Retype everything from the line that contains "4. This part finishes the script." down to the line that contains "return loft([[(x, y, z)", inclusive, without altering or adding anything.

* start Entries *

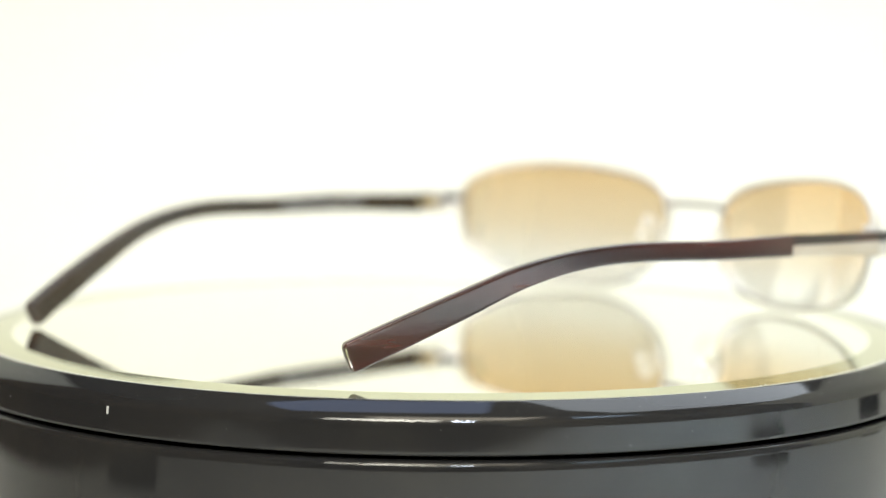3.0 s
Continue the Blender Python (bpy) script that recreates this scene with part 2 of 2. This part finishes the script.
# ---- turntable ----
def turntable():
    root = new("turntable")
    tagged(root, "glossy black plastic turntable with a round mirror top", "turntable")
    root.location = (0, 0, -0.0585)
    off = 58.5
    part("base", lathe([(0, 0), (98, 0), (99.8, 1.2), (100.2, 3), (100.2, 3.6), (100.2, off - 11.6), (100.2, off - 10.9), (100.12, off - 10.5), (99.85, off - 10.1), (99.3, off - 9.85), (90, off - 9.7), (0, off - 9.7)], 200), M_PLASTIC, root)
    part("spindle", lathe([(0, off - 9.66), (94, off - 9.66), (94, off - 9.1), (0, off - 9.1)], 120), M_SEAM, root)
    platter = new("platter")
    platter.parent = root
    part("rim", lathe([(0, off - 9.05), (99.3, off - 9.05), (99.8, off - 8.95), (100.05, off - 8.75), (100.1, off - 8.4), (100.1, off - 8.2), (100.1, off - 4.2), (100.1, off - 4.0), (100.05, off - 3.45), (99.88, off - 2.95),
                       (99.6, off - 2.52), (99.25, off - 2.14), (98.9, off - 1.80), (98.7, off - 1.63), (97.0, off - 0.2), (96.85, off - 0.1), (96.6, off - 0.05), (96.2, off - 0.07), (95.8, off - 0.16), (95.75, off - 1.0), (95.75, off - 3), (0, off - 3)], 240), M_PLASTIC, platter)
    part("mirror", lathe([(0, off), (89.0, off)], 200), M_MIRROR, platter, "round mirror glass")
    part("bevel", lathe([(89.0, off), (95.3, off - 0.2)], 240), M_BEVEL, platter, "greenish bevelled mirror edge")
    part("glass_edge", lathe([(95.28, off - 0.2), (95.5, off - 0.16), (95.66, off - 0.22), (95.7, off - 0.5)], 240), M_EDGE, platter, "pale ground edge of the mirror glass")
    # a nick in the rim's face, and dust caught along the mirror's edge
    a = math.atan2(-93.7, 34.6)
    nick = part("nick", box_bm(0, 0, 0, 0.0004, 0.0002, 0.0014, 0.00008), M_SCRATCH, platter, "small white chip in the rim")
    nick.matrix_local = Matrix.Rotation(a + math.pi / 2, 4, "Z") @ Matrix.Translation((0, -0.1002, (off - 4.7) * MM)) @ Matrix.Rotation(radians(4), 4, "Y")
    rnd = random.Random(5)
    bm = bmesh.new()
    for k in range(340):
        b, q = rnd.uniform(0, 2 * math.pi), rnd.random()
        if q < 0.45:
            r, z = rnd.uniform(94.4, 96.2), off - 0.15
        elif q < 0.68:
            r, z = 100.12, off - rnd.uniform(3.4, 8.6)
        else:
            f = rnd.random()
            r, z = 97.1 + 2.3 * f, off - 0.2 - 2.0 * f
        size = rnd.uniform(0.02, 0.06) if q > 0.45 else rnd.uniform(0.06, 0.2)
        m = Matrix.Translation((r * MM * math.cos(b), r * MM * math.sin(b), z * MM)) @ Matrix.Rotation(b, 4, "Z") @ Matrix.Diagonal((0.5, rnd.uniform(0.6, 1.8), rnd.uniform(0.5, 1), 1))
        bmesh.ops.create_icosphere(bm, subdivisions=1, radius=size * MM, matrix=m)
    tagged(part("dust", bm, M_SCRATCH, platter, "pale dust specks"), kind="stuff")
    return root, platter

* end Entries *
* start Entries *

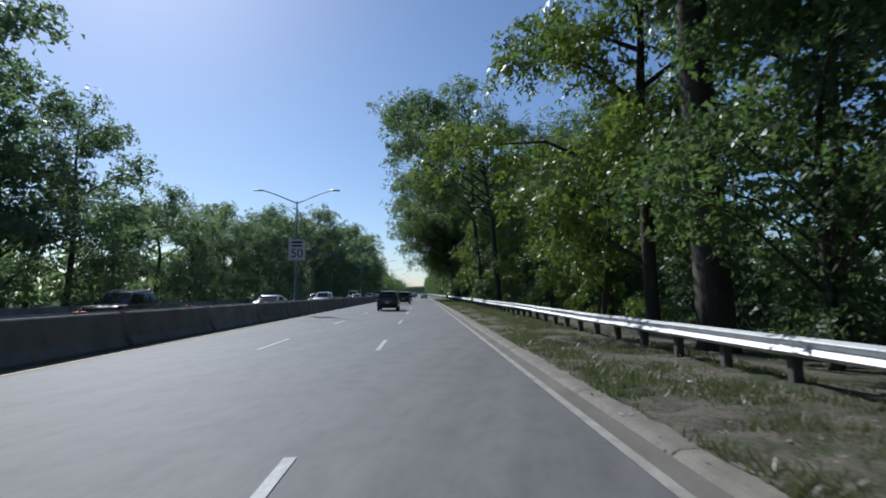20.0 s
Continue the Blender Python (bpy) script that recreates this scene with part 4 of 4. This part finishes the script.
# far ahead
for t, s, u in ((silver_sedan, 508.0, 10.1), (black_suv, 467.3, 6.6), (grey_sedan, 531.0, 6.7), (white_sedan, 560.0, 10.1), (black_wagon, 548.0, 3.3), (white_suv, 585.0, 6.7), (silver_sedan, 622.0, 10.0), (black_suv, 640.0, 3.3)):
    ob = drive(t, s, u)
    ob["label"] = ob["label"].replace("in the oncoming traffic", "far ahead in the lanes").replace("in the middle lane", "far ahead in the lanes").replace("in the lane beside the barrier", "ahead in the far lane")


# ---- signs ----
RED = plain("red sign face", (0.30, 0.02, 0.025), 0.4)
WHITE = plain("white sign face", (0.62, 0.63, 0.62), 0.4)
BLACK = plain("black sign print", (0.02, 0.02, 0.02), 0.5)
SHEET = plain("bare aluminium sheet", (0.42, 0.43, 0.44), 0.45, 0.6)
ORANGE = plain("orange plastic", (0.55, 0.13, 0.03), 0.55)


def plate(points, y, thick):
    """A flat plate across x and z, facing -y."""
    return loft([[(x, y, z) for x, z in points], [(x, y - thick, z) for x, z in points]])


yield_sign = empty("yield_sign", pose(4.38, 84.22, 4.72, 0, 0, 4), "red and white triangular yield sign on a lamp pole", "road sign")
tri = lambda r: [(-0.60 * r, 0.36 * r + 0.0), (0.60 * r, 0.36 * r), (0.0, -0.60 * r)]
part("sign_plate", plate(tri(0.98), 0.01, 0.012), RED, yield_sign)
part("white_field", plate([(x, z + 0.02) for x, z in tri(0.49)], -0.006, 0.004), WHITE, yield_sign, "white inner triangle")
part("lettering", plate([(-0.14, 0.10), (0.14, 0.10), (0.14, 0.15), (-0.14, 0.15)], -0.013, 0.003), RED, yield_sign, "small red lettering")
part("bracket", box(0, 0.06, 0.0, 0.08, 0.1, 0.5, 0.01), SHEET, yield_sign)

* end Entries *

▸ Solution to the problem
Continue the Blender Python (bpy) script that recreates this scene with part 4 of 4. This part finishes the script.
# far ahead
for t, s, u in ((silver_sedan, 508.0, 10.1), (black_suv, 467.3, 6.6), (grey_sedan, 531.0, 6.7), (white_sedan, 560.0, 10.1), (black_wagon, 548.0, 3.3), (white_suv, 585.0, 6.7), (silver_sedan, 622.0, 10.0), (black_suv, 640.0, 3.3)):
    ob = drive(t, s, u)
    ob["label"] = ob["label"].replace("in the oncoming traffic", "far ahead in the lanes").replace("in the middle lane", "far ahead in the lanes").replace("in the lane beside the barrier", "ahead in the far lane")


# ---- signs ----
RED = plain("red sign face", (0.30, 0.02, 0.025), 0.4)
WHITE = plain("white sign face", (0.62, 0.63, 0.62), 0.4)
BLACK = plain("black sign print", (0.02, 0.02, 0.02), 0.5)
SHEET = plain("bare aluminium sheet", (0.42, 0.43, 0.44), 0.45, 0.6)
ORANGE = plain("orange plastic", (0.55, 0.13, 0.03), 0.55)


def plate(points, y, thick):
    """A flat plate across x and z, facing -y."""
    return loft([[(x, y, z) for x, z in points], [(x, y - thick, z) for x, z in points]])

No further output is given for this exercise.